Moreover, if the construction is noticed from the point of view of a card manufacturing apparatus, because the conveyance path of the plate for hot pressing 20 is planar, it is also impossible to install a plurality of couples of heating/cooling press sections for manufacturing various kinds of cards by the use of an apparatus in addition to the above-mentioned problems. That is, the construction is a construction disparate from a card manufacturing apparatus which can cope with various kinds and is small in size and cheap in price to have an introducing effect, all being required in the present manufacturing sites.
The present invention was made in view of the above-mentioned problems. An object of the present invention is to provide a plate for hot pressing capable of keeping the degree of vacuum in the inside thereof in the form of being separated from a deaeration apparatus while securing an appropriate hot press operation.

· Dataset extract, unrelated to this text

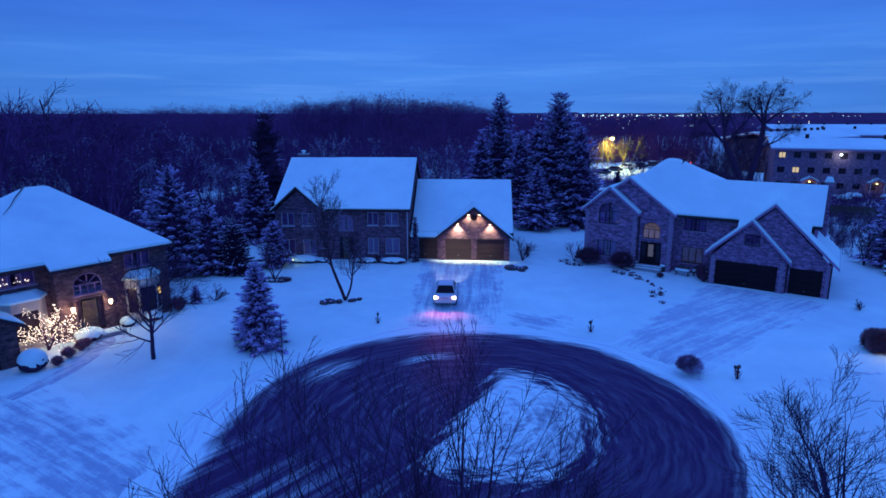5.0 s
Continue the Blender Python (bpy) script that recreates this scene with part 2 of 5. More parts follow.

Moreover, it is another object of the present invention to provide a hot press apparatus which can cope with alterations of the arrangement layouts of press sections and additions of the press sections flexibly to manufacture various laminated bodies appropriately.
Moreover, it is a further object of the present invention to provide a card manufacturing apparatus which can manufacture various kinds of cards by the use of a single apparatus.